INSTRUCTIONS FOR THE TASK:
Copy all entries without alteration and skip the pictures they hold.
= = =
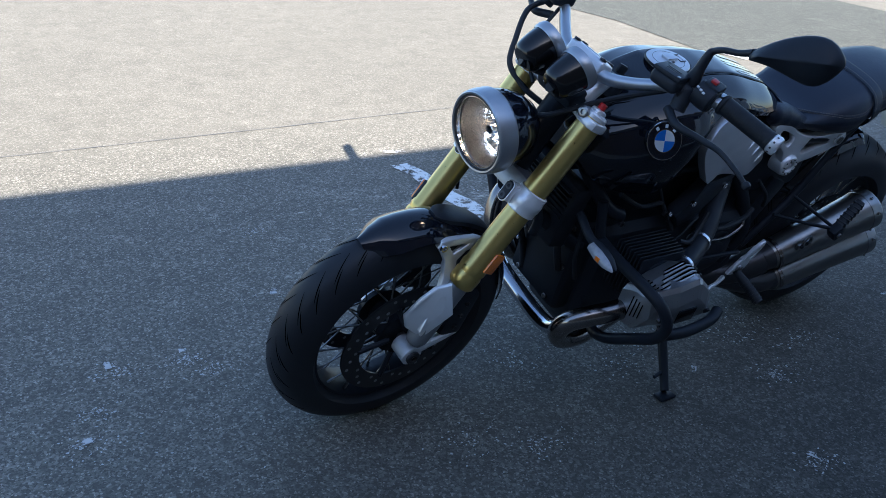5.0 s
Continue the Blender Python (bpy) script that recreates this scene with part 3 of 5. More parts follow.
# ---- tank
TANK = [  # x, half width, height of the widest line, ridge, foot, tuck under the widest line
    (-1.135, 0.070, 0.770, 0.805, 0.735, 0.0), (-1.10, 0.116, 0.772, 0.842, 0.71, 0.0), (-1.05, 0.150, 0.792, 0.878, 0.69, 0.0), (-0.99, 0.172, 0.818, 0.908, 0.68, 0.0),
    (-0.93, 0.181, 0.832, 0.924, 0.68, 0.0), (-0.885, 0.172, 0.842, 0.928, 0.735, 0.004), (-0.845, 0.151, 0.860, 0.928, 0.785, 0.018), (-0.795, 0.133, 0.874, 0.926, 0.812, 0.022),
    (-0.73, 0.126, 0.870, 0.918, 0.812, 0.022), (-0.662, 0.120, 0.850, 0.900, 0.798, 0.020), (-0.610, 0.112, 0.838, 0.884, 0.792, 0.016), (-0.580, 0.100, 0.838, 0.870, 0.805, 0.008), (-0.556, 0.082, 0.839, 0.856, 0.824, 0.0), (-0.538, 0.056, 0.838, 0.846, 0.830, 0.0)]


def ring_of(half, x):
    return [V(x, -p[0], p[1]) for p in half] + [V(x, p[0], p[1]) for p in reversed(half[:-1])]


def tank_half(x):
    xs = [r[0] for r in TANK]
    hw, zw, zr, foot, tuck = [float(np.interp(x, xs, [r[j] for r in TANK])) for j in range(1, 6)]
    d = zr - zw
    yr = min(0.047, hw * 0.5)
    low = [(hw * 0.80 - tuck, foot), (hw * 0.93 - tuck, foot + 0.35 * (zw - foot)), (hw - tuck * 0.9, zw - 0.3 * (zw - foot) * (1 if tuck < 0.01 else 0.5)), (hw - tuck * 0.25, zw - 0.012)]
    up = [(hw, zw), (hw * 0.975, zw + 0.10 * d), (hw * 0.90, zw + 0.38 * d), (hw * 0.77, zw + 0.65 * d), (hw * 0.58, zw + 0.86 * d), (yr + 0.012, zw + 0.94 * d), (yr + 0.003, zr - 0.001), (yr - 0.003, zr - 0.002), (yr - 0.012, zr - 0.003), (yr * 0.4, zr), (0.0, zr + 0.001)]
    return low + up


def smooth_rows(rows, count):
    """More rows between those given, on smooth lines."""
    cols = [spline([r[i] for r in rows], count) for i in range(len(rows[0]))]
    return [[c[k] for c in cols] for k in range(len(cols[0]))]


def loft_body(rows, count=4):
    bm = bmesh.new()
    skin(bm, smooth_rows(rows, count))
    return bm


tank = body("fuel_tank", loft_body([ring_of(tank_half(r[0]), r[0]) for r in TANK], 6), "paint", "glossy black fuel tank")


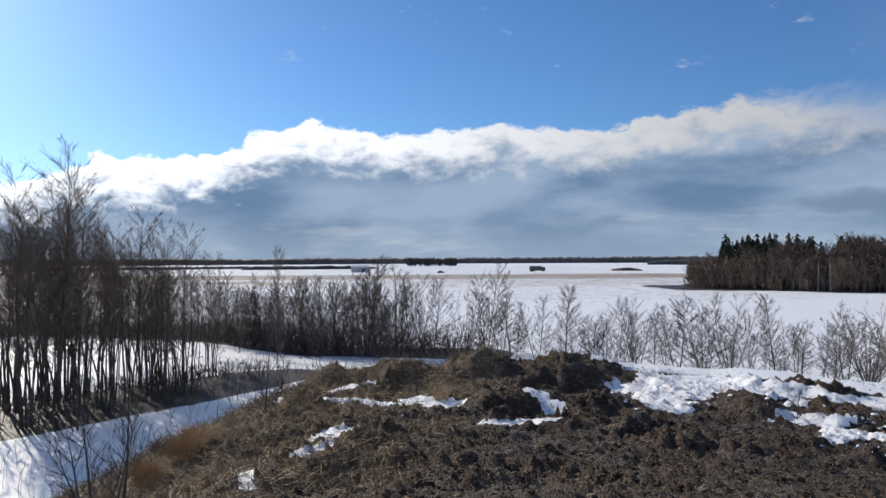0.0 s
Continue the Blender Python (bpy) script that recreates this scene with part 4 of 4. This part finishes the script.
= = =
WRITTEN SOLUTION:
5.0 s
Continue the Blender Python (bpy) script that recreates this scene with part 3 of 5. More parts follow.
# ---- tank
TANK = [  # x, half width, height of the widest line, ridge, foot, tuck under the widest line
    (-1.135, 0.070, 0.770, 0.805, 0.735, 0.0), (-1.10, 0.116, 0.772, 0.842, 0.71, 0.0), (-1.05, 0.150, 0.792, 0.878, 0.69, 0.0), (-0.99, 0.172, 0.818, 0.908, 0.68, 0.0),
    (-0.93, 0.181, 0.832, 0.924, 0.68, 0.0), (-0.885, 0.172, 0.842, 0.928, 0.735, 0.004), (-0.845, 0.151, 0.860, 0.928, 0.785, 0.018), (-0.795, 0.133, 0.874, 0.926, 0.812, 0.022),
    (-0.73, 0.126, 0.870, 0.918, 0.812, 0.022), (-0.662, 0.120, 0.850, 0.900, 0.798, 0.020), (-0.610, 0.112, 0.838, 0.884, 0.792, 0.016), (-0.580, 0.100, 0.838, 0.870, 0.805, 0.008), (-0.556, 0.082, 0.839, 0.856, 0.824, 0.0), (-0.538, 0.056, 0.838, 0.846, 0.830, 0.0)]


def ring_of(half, x):
    return [V(x, -p[0], p[1]) for p in half] + [V(x, p[0], p[1]) for p in reversed(half[:-1])]


def tank_half(x):
    xs = [r[0] for r in TANK]
    hw, zw, zr, foot, tuck = [float(np.interp(x, xs, [r[j] for r in TANK])) for j in range(1, 6)]
    d = zr - zw
    yr = min(0.047, hw * 0.5)
    low = [(hw * 0.80 - tuck, foot), (hw * 0.93 - tuck, foot + 0.35 * (zw - foot)), (hw - tuck * 0.9, zw - 0.3 * (zw - foot) * (1 if tuck < 0.01 else 0.5)), (hw - tuck * 0.25, zw - 0.012)]
    up = [(hw, zw), (hw * 0.975, zw + 0.10 * d), (hw * 0.90, zw + 0.38 * d), (hw * 0.77, zw + 0.65 * d), (hw * 0.58, zw + 0.86 * d), (yr + 0.012, zw + 0.94 * d), (yr + 0.003, zr - 0.001), (yr - 0.003, zr - 0.002), (yr - 0.012, zr - 0.003), (yr * 0.4, zr), (0.0, zr + 0.001)]
    return low + up


def smooth_rows(rows, count):
    """More rows between those given, on smooth lines."""
    cols = [spline([r[i] for r in rows], count) for i in range(len(rows[0]))]
    return [[c[k] for c in cols] for k in range(len(cols[0]))]


def loft_body(rows, count=4):
    bm = bmesh.new()
    skin(bm, smooth_rows(rows, count))
    return bm


tank = body("fuel_tank", loft_body([ring_of(tank_half(r[0]), r[0]) for r in TANK], 6), "paint", "glossy black fuel tank")


0.0 s
Continue the Blender Python (bpy) script that recreates this scene with part 4 of 4. This part finishes the script.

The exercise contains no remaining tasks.